Para empezar, le diría al lector que aquel esperpento es hoy un anacronismo. El federalismo, que hace un siglo era una ideología, es hoy, en los principales países del mundo, un elemento más de la división de poderes. Ha dejado de ser un experimento para convertirse en una función. Lejos de conducir a la insolidaridad, lleva a la cohesión. Nadie podrá negar que USA y la URSS, ambas federales, han logrado armonizar inmensos núcleos de población distintos en muchos aspectos, cosa que está por ver si hubiera sido factible con una organización centralista, a la luz de precedentes históricos notorios. Por otra parte, España ha aprendido mucho en un siglo a fuerza de palos. ¿Por qué habría de ser inviable aquí lo que a escala mundial es normal? «España no es diferente », afirma a diario con su conducta este pueblo admirable que tenemos.

Abandonado el argumento del «jumillismo», por irrepetible, los adversarios del federalismo pasan a otro frente de ataque. Las regiones ricas tenderán a serlo más, mientras que las retrasadas se hundirán crecientemente en su penuria, dicen, por ejemplo. Esta proposición, que a primera vista parece verosímil a quien no conoce un Estado federal contemporáneo desde dentro, es inexacta gracias a un sistema de compensaciones constitucionales que en Alemania Federal, por ejemplo, han producido importantes nivelaciones entre länders o Estados pobres y ricos. Otro argumento del antifederalismo es que el Estado federal es caro, lo cual no está probado en absoluto, sino más bien todo lo contrario, pues allí donde existe es ciertamente tema de discusión en la que prevalecen quienes sostienen que con un Estado unitario no ahorrarían prácticamente nada; la sustitución de los parlamentos de los läders por el modelo de diputaciones provinciales sería un ejemplo de ello, según eminentes profesores alemanes.
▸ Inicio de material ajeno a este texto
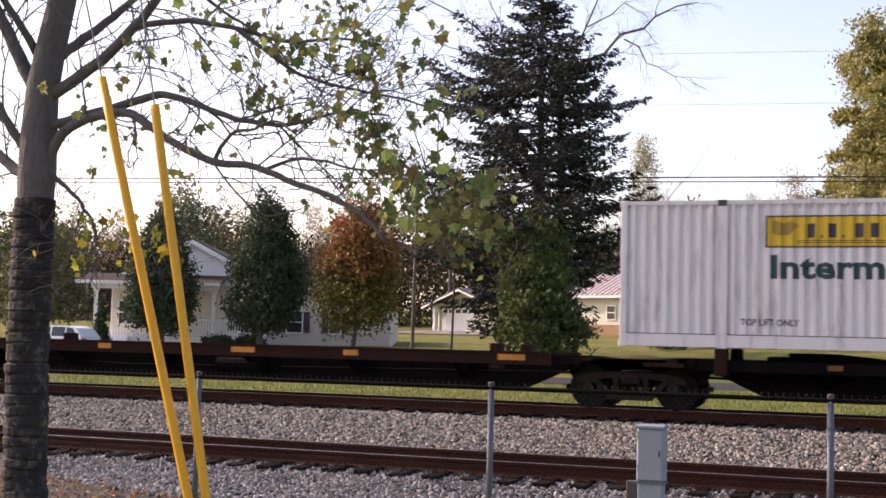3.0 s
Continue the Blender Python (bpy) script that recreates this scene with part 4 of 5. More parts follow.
def quad_mesh(name, v, f, material, parent, label=""):
    me = bpy.data.meshes.new(name)
    me.vertices.add(len(v))
    me.vertices.foreach_set("co", v.ravel())
    me.loops.add(f.size)
    me.loops.foreach_set("vertex_index", f.ravel())
    me.polygons.add(len(f))
    me.polygons.foreach_set("loop_start", np.arange(0, f.size, 4))
    me.update(calc_edges=True)
    return tagged(part(name, me, material, parent, label), kind="stuff")


def branches(bm, p, d, ln, r, depth, rs, spread=0.55, up=0.12, tips=None, sides=5, kids=3):
    """Grows a limb and its side limbs."""
    pts, rad, q = [p.copy()], [r], p.copy()
    n = 4
    for i in range(n):
        d = (d + Vector(rs.normal(0, 0.13, 3)) + Vector((0, 0, up * 0.3))).normalized()
        q = q + d * ln / n
        pts.append(q.copy())
        rad.append(r * (1 - 0.45 * (i + 1) / n))
    tube(bm, pts, rad, max(3, sides))
    if tips is not None and depth <= 1:
        tips.extend(pts[2:])
    if depth == 0:
        return
    for k in range(kids + (1 if depth > 2 else 0)):
        j = rs.randint(2, n + 1) if k else n
        a = rs.uniform(0, 6.28)
        o = d.orthogonal().normalized()
        o = Matrix.Rotation(a, 3, d) @ o
        nd = (d + o * rs.uniform(spread * 0.6, spread * 1.5)).normalized()
        branches(bm, pts[j], nd, ln * rs.uniform(0.6, 0.85), rad[j] * rs.uniform(0.55, 0.75), depth - 1, rs, spread, up, tips, sides - 1, kids)


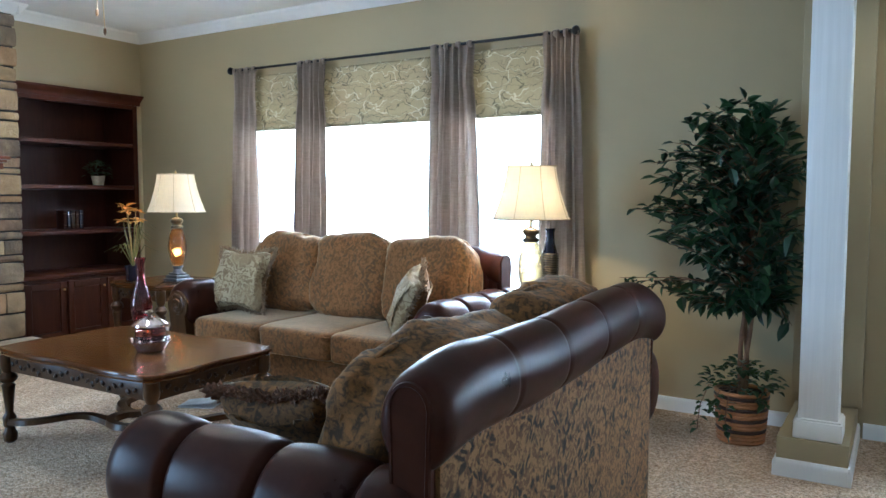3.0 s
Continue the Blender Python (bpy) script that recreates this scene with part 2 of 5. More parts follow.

Pero el antifederalismo sigue sacándose argumentos de la manga: no se puede obligar a una región a que se convierta en ente autónomo si no lo desea, ni se puede trazar el mapa del nuevo Estado federal con tiralíneas y a gacetazo limpio, como se crearon las provincias, en lo que hay que reconocer que llevan razón, pues apartando el caso alemán -impuesto por los vencedores de una guerra-, el procedimiento sería arbitrario y antidemocrático. Pero también aquí la respuesta es obvia; basta releer el artículo once de nuestra Constitución de 1931, que, por cierto, no era federal, para atisbar la solución. «Si una o varias provincias limítrofes, con características históricas, culturales y económicas comunes, acordaran organizarse en región autónoma..., presentarán su Estatuto.» Como complemento de este artículo, otros definen las condiciones de voluntariedad de la población afectada y sus municipios para la aprobación de los estatutos.

Este precedente constitucional puede abrir, entre otros, un camino gradual y democrático que conduzca al Estado federal sin necesidad de tiralíneas ni ukases; cierto que no estaba previsto con tal finalidad, sino con la de llegar a un Estado compuesto de regiones autónomas, pero en este sentido es preciso no crear problemas artificiales, pues si se reúnen las circunstancias precisas, ambas metas, el Estado federal y el de Autonomías, podrán diferir, pero no demasiado, por lo que hay que eliminar los trabalenguas semánticos en lo posible.

Para terminar, y resumiendo, hay que ir convenciendo al país de que el federalismo no es hoy en absoluto una peligrosa excentricidad que pueda poner en peligro la integridad de España, sino justamente lo contrario, o sea, un camino solvente para integrar, canalizar y resolver definitivamente las tensiones autonómicas insatisfechas allí donde las hay, y potenciar la identidad y el progreso de aquellas otras regiones donde quizá no exista ese problema, pero sí otros tampoco resueltos hasta la fecha por el centralismo.